Official in the state of Eastern Wu (died 280)

Yu Zhong (died c. early 280), courtesy name Shifang, was an official in the state of Eastern Wu during the Three Kingdoms period of China.

==Life==
Yu Zhong was the fifth son of Yu Fan, an official who served under Sun Quan, the founding emperor of Eastern Wu, and under Sun Quan's predecessor, Sun Ce. His ancestral home was in Yuyao County (餘姚縣), Kuaiji Commandery, which is in present-day Yuyao, Zhejiang. His wife was Lady Sun also known as Lady Ding, a distant relative of Sun Quan.

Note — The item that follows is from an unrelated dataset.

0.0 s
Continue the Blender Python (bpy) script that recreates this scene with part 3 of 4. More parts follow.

He was known for being trustworthy and reliable. He also recognised the potential in persons such as Lu Ji and Wei Qian (魏遷) when they were still relatively unknown, and was proven right later when they became famous. He was a friend of Wang Qi (王岐), who was also from Yuyao County. They consecutively served as the Administrator of Yidu Commandery (宜都郡; around present-day Yichang, Hubei).

In early 280, when forces of the Jin dynasty invaded Wu, Yu Zhong joined the brothers Lu Yan and Lu Jing in defending Wu. They were all killed in battle, after which Wu was conquered by Jin.

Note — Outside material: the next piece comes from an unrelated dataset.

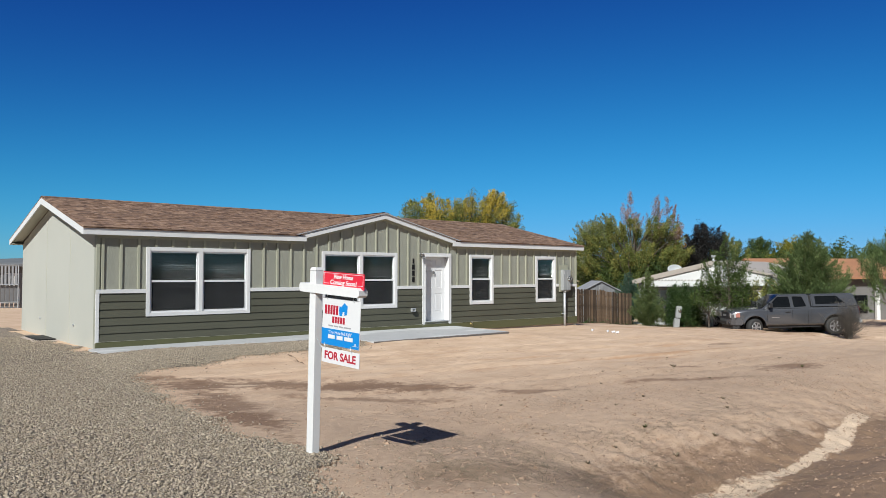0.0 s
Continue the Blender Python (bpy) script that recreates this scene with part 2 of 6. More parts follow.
def part(name, bm, material, parent, label="", smooth=False):
    ob = new(name, mesh_of(name, bm, material, smooth))
    if parent:
        ob.parent = parent
    return tagged(ob, label)


def shared(name, me, parent, m):
    ob = new(name, me)
    ob.parent = parent
    ob.matrix_basis = m
    return ob


def thing(name, label, category, group="", at=None, kind=""):
    ob = new(name)
    ob.empty_display_size = 0.2
    if at:
        ob.matrix_world = at
    return tagged(ob, label, category, group, kind)


def solo(name, bm, material, label, category, group="", kind="", smooth=False):
    ob = new(name, mesh_of(name, bm, material, smooth))
    return tagged(ob, label, category, group, kind)


# ---- ground ----
def step(a, b, v):
    t = np.clip((v - a) / (b - a), 0, 1)
    return t * t * (3 - 2 * t)


def wobble(x, y, s, seed=0.0):
    """Smooth cheap noise of two coordinates, about -1 to 1."""
    out = 0
    for k, (a, b, p) in enumerate(((1.0, 0.31, 0.7), (-0.47, 0.93, 2.1), (0.78, -0.66, 4.4), (0.21, 1.13, 1.3), (-1.21, -0.35, 3.2))):
        out = out + np.sin((a * x + b * y) * s * (1 + 0.27 * k) + p + seed * (k + 1))
    return out / 3.2


LATTICE = np.random.default_rng(77).uniform(-1, 1, (256, 256))


def lumps(x, y, s, seed=0):
    """Value noise of random lumps, s to the metre."""
    u, v = np.asarray(x, float) * s + 13.7 * seed, np.asarray(y, float) * s + 7.3 * seed
    i, j = np.floor(u).astype(int), np.floor(v).astype(int)
    f, g = u - i, v - j
    f, g = f * f * (3 - 2 * f), g * g * (3 - 2 * g)
    at = lambda a, b: LATTICE[a % 256, b % 256]
    return (at(i, j) * (1 - f) + at(i + 1, j) * f) * (1 - g) + (at(i, j + 1) * (1 - f) + at(i + 1, j + 1) * f) * g


def ground_z(x, y):
    x, y = np.asarray(x, float), np.asarray(y, float)
    z = -0.13 - 0.009 * np.clip(x + 10, 0, 17.3)
    z = z - 0.020 * np.clip(-y - 1, 0, 12) * step(-11.2, -7.5, x)
    z = z - 0.062 * np.clip(x - 7.3, 0, 14) - 0.012 * np.clip(x - 21.3, 0, 60)
    z = z + 0.075 * step(-5.2, -2.6, y) * (1 - step(1.3, 4.0, x)) * step(-10.4, -8.5, x) * (1 - step(0.5, 2.0, y))
    under = ((x > -9.8) & (x < 1.3) & (y > -1.15) & (y < 0.1)) | ((x > -3.75) & (x < 1.28) & (y > -2.6) & (y < 0.1))
    z = z + 0.055 * step(-4.4, -3.0, y) * (1 - step(-0.6, 0.4, y)) * step(-4.6, -3.4, x) * (1 - step(1.6, 3.4, x))
    z = z - 0.16 * under
    z = z - 0.020 * np.clip(y - 1, 0, 15) * step(8, 14, x)
    ditch_y = -13.75 + 0.10 * (x + 4) + 0.25 * np.sin(x * 0.6)
    z = z - 0.40 * np.exp(-(((y - ditch_y) / 0.95) ** 2)) * step(-10.0, -7.0, x) * (1 - step(7, 14, x))
    along, off = -0.729 * (x - 18.7) + 0.685 * (y + 3.8), -0.685 * (x - 18.7) - 0.729 * (y + 3.8)
    z = z + (0.12 + 0.10 * lumps(x, y, 0.9, 5)) * np.exp(-((off / 0.7) ** 2)) * (1 - step(3.0, 5.5, np.abs(along)))
    z = z + 0.07 * lumps(x, y, 0.55, 6) * step(8.0, 10.5, x) * (1 - step(19.0, 22.0, x)) * step(-9.0, -6.0, y) * (1 - step(7.0, 10.0, y))
    near = (1 - step(18, 40, np.abs(x))) * (1 - step(20, 40, np.abs(y)))
    z = z + near * 0.018 * wobble(x, y, 1.3) * step(-0.5, -4.0, y)
    return z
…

==Family and descendants==
Yu Zhong had 10 brothers. Among them, the notable ones were his fourth brother Yu Si, sixth brother Yu Song, and eighth brother Yu Bing.

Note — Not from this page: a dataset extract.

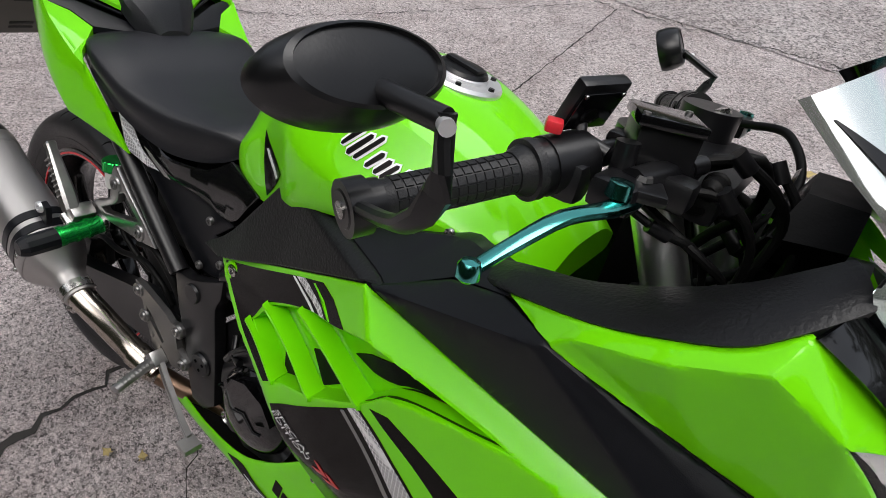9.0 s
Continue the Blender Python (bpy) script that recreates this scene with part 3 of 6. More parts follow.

Yu Zhong married a grandniece of Sun Quan. They had a son, Yu Tan (虞潭; 280-336 (Note: Zhengao recorded that Yu Tan died at the age of 70 (by East Asian reckoning) in the 8th year of the Xiankang era (c.342). If Yu Tan was 79 (by East Asian reckoning) in 342, then his birth year should be c.264, making him a teenager when his father died during the Jin invasion of Wu.)), whose courtesy name was Si'ao (思奧). The historical text Jin Yang Qiu (晉陽秋; by Jin historian Sun Sheng) described Yu Tan as a virtuous and morally upright person who appeared weak on the outside, but was actually courageous and resilient on the inside. (Note: Yu Tan's biography in Jin Shu also recorded this observation.) Yu Tan served in the imperial court of the Jin dynasty and rose through the ranks to the position of General of the Guards (衞將軍). (Note: The annals of Emperor Cheng in Book of Jin recorded that Yu Tan was made General of the Guards on 16 Feb 336.) He was allowed to set up his own office and received the same honours as the Three Ducal Ministers. He died at the age of 79 (by East Asian reckoning) and was posthumously awarded the appointment Palace Attendant (侍中) and Left Household Counsellor (左光祿大夫); he was also given the posthumous name Xiaolie. Yu Tan had a son, Yu Ge (虞仡 (Note: The character "仡" has two pronunciations: "yì" and "gē")), who inherited his peerage of Marquis of Wuchang County (武昌县侯). (Note: Yu Tan had another son named Yu Chu (虞楚), who was mentioned in Lady Sun's biography in vol.96 of Jin Shu.) Yu Ge was the father of Yu Xiaofu (虞啸父).

Yu Zhong had another son, whose name was unrecorded but was older than Yu Tan. This unnamed son had a son named Yu Fei (虞𩦎). Yu Fei himself had a son, Yu Gu (虞谷).